● **Task prompt**:
Leave out the pictures; transcribe all else exactly.

---

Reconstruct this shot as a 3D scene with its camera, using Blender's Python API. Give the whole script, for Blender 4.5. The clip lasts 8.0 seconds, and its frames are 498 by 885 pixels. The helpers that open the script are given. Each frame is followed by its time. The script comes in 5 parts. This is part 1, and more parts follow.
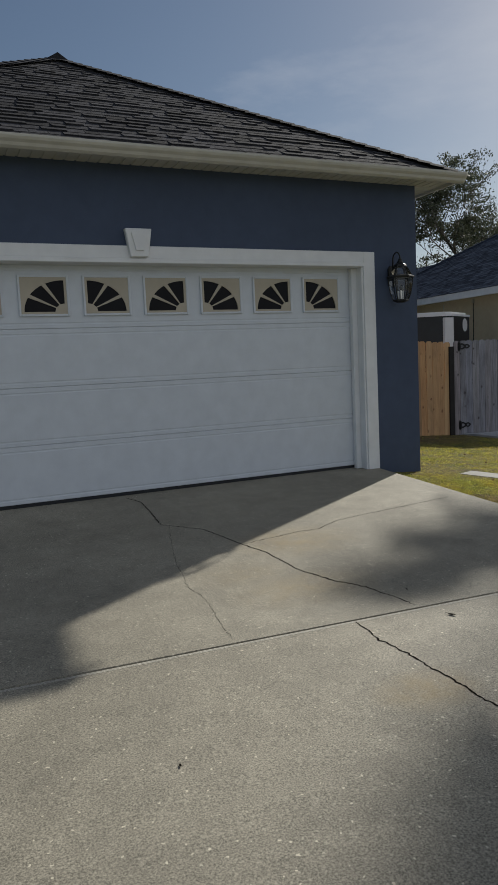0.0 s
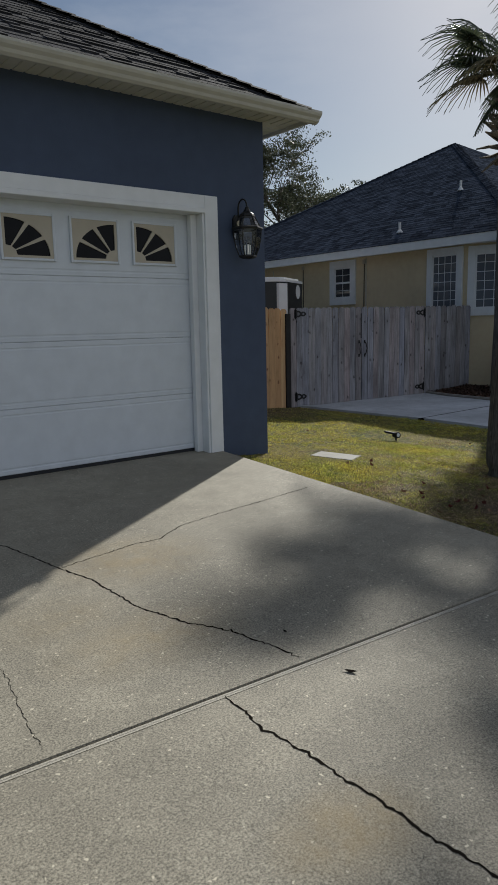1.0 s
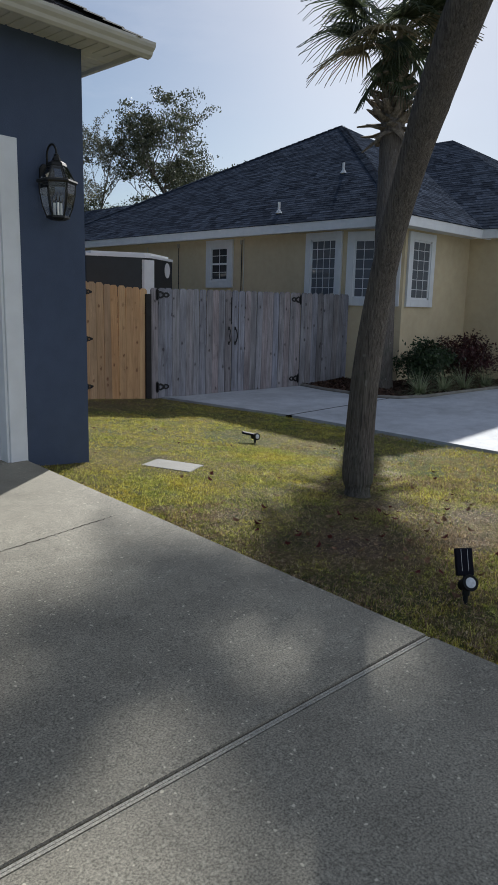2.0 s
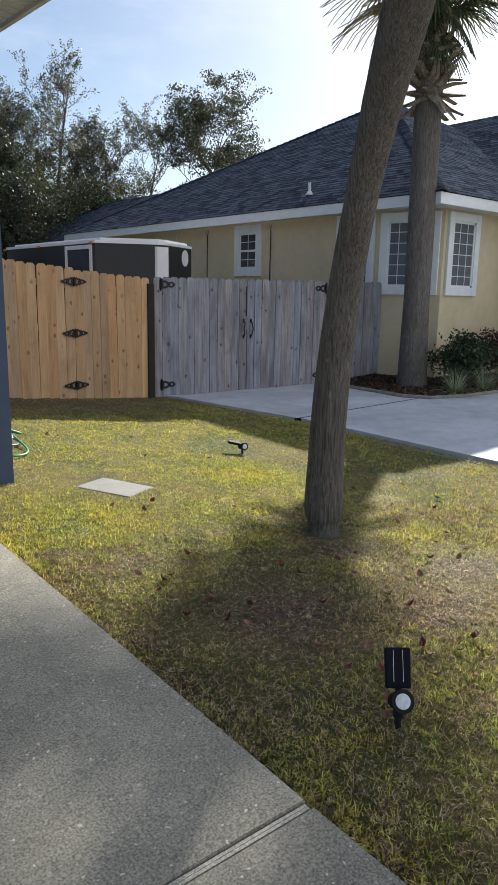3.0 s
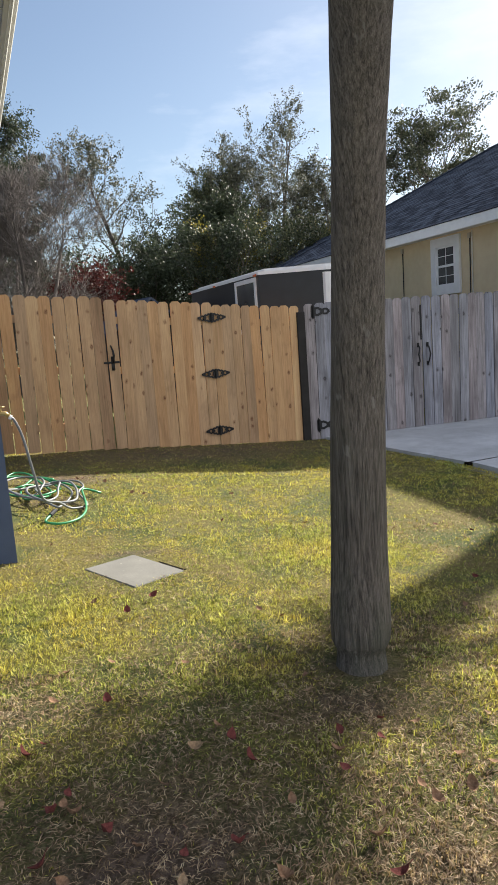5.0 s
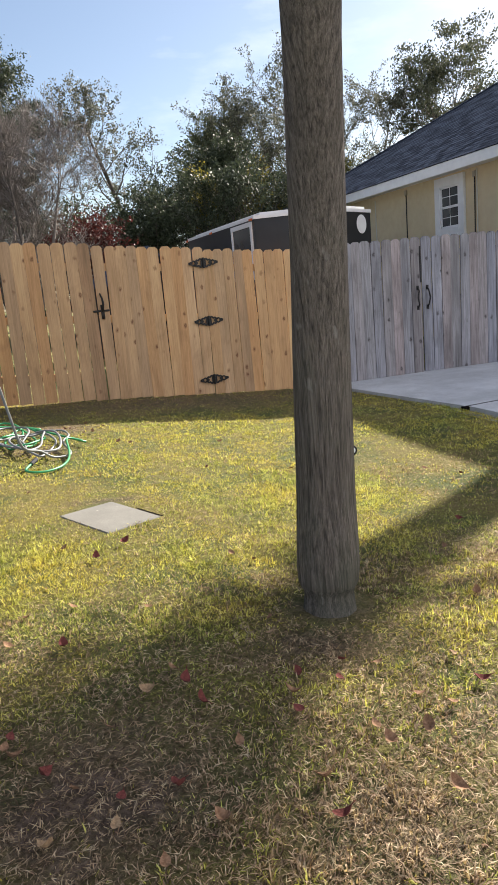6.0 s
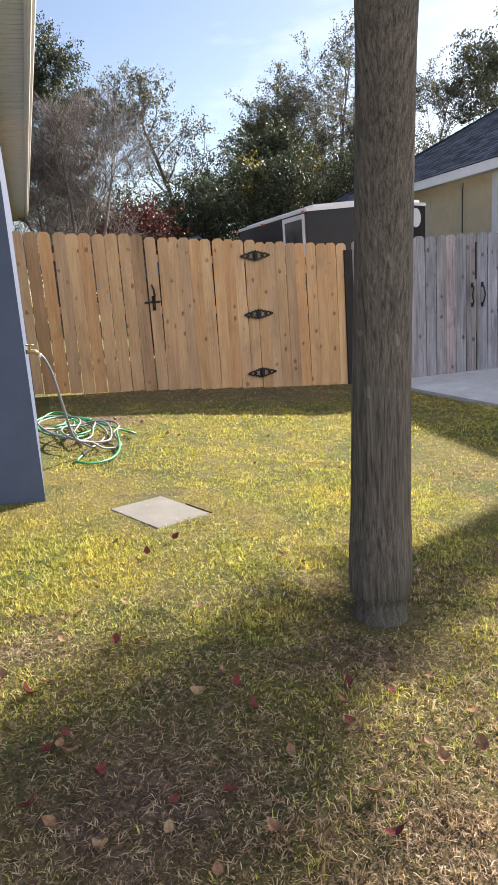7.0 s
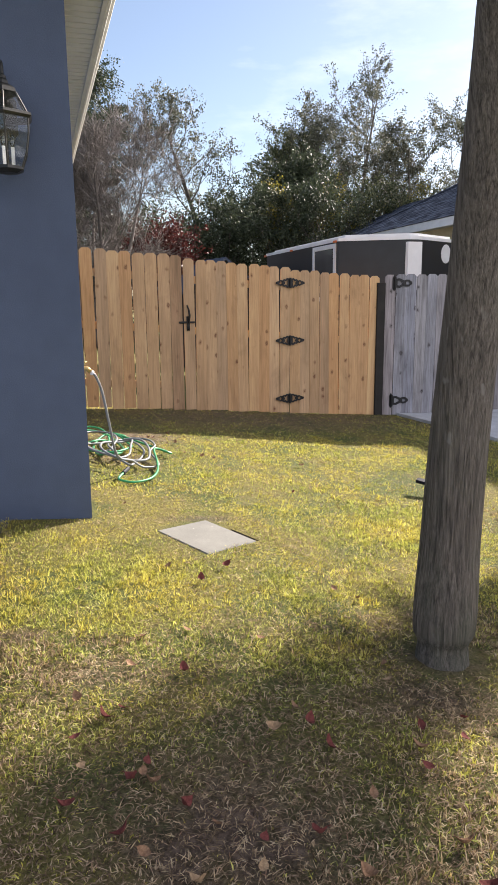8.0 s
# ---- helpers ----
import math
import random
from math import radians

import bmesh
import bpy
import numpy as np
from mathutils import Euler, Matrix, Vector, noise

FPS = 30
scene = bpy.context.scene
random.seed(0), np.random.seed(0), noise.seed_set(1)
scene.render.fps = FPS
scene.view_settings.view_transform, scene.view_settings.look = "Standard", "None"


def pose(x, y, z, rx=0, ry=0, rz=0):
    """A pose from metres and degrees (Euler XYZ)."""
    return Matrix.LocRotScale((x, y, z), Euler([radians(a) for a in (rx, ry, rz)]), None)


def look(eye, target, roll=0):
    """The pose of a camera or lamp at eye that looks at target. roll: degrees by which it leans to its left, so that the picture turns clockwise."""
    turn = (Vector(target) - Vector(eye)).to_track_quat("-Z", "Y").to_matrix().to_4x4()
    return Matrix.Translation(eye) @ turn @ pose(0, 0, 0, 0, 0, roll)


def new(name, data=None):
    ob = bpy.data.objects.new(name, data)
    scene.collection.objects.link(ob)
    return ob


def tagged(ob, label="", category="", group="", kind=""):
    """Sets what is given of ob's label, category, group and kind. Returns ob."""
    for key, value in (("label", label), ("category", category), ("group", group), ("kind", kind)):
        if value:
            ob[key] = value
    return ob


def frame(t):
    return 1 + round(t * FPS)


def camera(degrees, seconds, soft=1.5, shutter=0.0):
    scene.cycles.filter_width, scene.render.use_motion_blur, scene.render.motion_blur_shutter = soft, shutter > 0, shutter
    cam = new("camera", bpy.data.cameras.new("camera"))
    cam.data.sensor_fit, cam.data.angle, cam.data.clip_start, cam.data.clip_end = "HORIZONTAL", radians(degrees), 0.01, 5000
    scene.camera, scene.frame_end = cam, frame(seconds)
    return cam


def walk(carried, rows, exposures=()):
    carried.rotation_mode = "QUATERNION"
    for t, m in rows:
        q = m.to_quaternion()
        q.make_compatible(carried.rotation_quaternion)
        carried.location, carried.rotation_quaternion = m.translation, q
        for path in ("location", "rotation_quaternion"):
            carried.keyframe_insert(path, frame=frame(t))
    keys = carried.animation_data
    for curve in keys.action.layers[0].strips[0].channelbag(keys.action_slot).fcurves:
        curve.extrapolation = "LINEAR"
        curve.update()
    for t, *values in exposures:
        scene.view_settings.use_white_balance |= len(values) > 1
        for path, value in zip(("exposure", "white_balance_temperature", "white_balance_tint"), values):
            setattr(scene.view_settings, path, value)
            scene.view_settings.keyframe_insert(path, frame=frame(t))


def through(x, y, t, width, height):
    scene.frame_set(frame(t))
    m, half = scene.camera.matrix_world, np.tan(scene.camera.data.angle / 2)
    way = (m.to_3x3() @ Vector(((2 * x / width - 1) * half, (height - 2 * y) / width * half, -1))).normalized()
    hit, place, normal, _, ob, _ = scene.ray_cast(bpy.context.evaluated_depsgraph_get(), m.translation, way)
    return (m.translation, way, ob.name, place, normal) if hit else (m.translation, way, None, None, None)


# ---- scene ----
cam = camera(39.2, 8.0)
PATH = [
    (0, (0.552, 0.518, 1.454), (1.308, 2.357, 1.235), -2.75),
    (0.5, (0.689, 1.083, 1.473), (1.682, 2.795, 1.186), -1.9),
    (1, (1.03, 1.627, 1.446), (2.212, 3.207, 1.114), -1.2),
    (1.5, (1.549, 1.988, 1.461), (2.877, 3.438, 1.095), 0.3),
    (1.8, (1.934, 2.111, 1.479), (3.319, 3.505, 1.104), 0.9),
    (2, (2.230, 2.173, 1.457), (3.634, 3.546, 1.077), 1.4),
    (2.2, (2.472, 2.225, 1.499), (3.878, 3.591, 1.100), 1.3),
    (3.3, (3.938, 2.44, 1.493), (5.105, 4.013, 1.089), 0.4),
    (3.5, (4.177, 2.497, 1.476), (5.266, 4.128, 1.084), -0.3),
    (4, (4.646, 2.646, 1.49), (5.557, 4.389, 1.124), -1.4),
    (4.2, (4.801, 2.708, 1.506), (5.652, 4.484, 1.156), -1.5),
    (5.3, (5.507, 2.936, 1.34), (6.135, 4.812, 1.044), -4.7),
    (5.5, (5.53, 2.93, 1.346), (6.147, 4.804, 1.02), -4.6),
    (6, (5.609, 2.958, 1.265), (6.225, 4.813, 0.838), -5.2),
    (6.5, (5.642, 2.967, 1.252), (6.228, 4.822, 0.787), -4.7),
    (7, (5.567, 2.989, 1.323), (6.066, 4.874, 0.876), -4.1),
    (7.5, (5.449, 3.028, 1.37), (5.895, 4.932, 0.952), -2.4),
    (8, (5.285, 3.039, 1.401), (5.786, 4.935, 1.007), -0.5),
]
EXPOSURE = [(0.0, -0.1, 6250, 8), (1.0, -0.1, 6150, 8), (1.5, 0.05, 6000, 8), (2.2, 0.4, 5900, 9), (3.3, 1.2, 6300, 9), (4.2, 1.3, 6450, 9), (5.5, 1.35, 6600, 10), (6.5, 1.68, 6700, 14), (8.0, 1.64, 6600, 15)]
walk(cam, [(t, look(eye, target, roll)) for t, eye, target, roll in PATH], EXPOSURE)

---

● **Expected answer**:
Reconstruct this shot as a 3D scene with its camera, using Blender's Python API. Give the whole script, for Blender 4.5. The clip lasts 8.0 seconds, and its frames are 498 by 885 pixels. The helpers that open the script are given. Each frame is followed by its time. The script comes in 5 parts. This is part 1, and more parts follow.
0.0 s
1.0 s
2.0 s
3.0 s
5.0 s
6.0 s
7.0 s
8.0 s
# ---- helpers ----
import math
import random
from math import radians

import bmesh
import bpy
import numpy as np
from mathutils import Euler, Matrix, Vector, noise

FPS = 30
scene = bpy.context.scene
random.seed(0), np.random.seed(0), noise.seed_set(1)
scene.render.fps = FPS
scene.view_settings.view_transform, scene.view_settings.look = "Standard", "None"


def pose(x, y, z, rx=0, ry=0, rz=0):
    """A pose from metres and degrees (Euler XYZ)."""
    return Matrix.LocRotScale((x, y, z), Euler([radians(a) for a in (rx, ry, rz)]), None)


def look(eye, target, roll=0):
    """The pose of a camera or lamp at eye that looks at target. roll: degrees by which it leans to its left, so that the picture turns clockwise."""
    turn = (Vector(target) - Vector(eye)).to_track_quat("-Z", "Y").to_matrix().to_4x4()
    return Matrix.Translation(eye) @ turn @ pose(0, 0, 0, 0, 0, roll)


def new(name, data=None):
    ob = bpy.data.objects.new(name, data)
    scene.collection.objects.link(ob)
    return ob


def tagged(ob, label="", category="", group="", kind=""):
    """Sets what is given of ob's label, category, group and kind. Returns ob."""
    for key, value in (("label", label), ("category", category), ("group", group), ("kind", kind)):
        if value:
            ob[key] = value
    return ob


def frame(t):
    return 1 + round(t * FPS)


def camera(degrees, seconds, soft=1.5, shutter=0.0):
    scene.cycles.filter_width, scene.render.use_motion_blur, scene.render.motion_blur_shutter = soft, shutter > 0, shutter
    cam = new("camera", bpy.data.cameras.new("camera"))
    cam.data.sensor_fit, cam.data.angle, cam.data.clip_start, cam.data.clip_end = "HORIZONTAL", radians(degrees), 0.01, 5000
    scene.camera, scene.frame_end = cam, frame(seconds)
    return cam


def walk(carried, rows, exposures=()):
    carried.rotation_mode = "QUATERNION"
    for t, m in rows:
        q = m.to_quaternion()
        q.make_compatible(carried.rotation_quaternion)
        carried.location, carried.rotation_quaternion = m.translation, q
        for path in ("location", "rotation_quaternion"):
            carried.keyframe_insert(path, frame=frame(t))
    keys = carried.animation_data
    for curve in keys.action.layers[0].strips[0].channelbag(keys.action_slot).fcurves:
        curve.extrapolation = "LINEAR"
        curve.update()
    for t, *values in exposures:
        scene.view_settings.use_white_balance |= len(values) > 1
        for path, value in zip(("exposure", "white_balance_temperature", "white_balance_tint"), values):
            setattr(scene.view_settings, path, value)
            scene.view_settings.keyframe_insert(path, frame=frame(t))


def through(x, y, t, width, height):
    scene.frame_set(frame(t))
    m, half = scene.camera.matrix_world, np.tan(scene.camera.data.angle / 2)
    way = (m.to_3x3() @ Vector(((2 * x / width - 1) * half, (height - 2 * y) / width * half, -1))).normalized()
    hit, place, normal, _, ob, _ = scene.ray_cast(bpy.context.evaluated_depsgraph_get(), m.translation, way)
    return (m.translation, way, ob.name, place, normal) if hit else (m.translation, way, None, None, None)


# ---- scene ----
cam = camera(39.2, 8.0)
PATH = [
    (0, (0.552, 0.518, 1.454), (1.308, 2.357, 1.235), -2.75),
    (0.5, (0.689, 1.083, 1.473), (1.682, 2.795, 1.186), -1.9),
    (1, (1.03, 1.627, 1.446), (2.212, 3.207, 1.114), -1.2),
    (1.5, (1.549, 1.988, 1.461), (2.877, 3.438, 1.095), 0.3),
    (1.8, (1.934, 2.111, 1.479), (3.319, 3.505, 1.104), 0.9),
    (2, (2.230, 2.173, 1.457), (3.634, 3.546, 1.077), 1.4),
    (2.2, (2.472, 2.225, 1.499), (3.878, 3.591, 1.100), 1.3),
    (3.3, (3.938, 2.44, 1.493), (5.105, 4.013, 1.089), 0.4),
    (3.5, (4.177, 2.497, 1.476), (5.266, 4.128, 1.084), -0.3),
    (4, (4.646, 2.646, 1.49), (5.557, 4.389, 1.124), -1.4),
    (4.2, (4.801, 2.708, 1.506), (5.652, 4.484, 1.156), -1.5),
    (5.3, (5.507, 2.936, 1.34), (6.135, 4.812, 1.044), -4.7),
    (5.5, (5.53, 2.93, 1.346), (6.147, 4.804, 1.02), -4.6),
    (6, (5.609, 2.958, 1.265), (6.225, 4.813, 0.838), -5.2),
    (6.5, (5.642, 2.967, 1.252), (6.228, 4.822, 0.787), -4.7),
    (7, (5.567, 2.989, 1.323), (6.066, 4.874, 0.876), -4.1),
    (7.5, (5.449, 3.028, 1.37), (5.895, 4.932, 0.952), -2.4),
    (8, (5.285, 3.039, 1.401), (5.786, 4.935, 1.007), -0.5),
]
EXPOSURE = [(0.0, -0.1, 6250, 8), (1.0, -0.1, 6150, 8), (1.5, 0.05, 6000, 8), (2.2, 0.4, 5900, 9), (3.3, 1.2, 6300, 9), (4.2, 1.3, 6450, 9), (5.5, 1.35, 6600, 10), (6.5, 1.68, 6700, 14), (8.0, 1.64, 6600, 15)]
walk(cam, [(t, look(eye, target, roll)) for t, eye, target, roll in PATH], EXPOSURE)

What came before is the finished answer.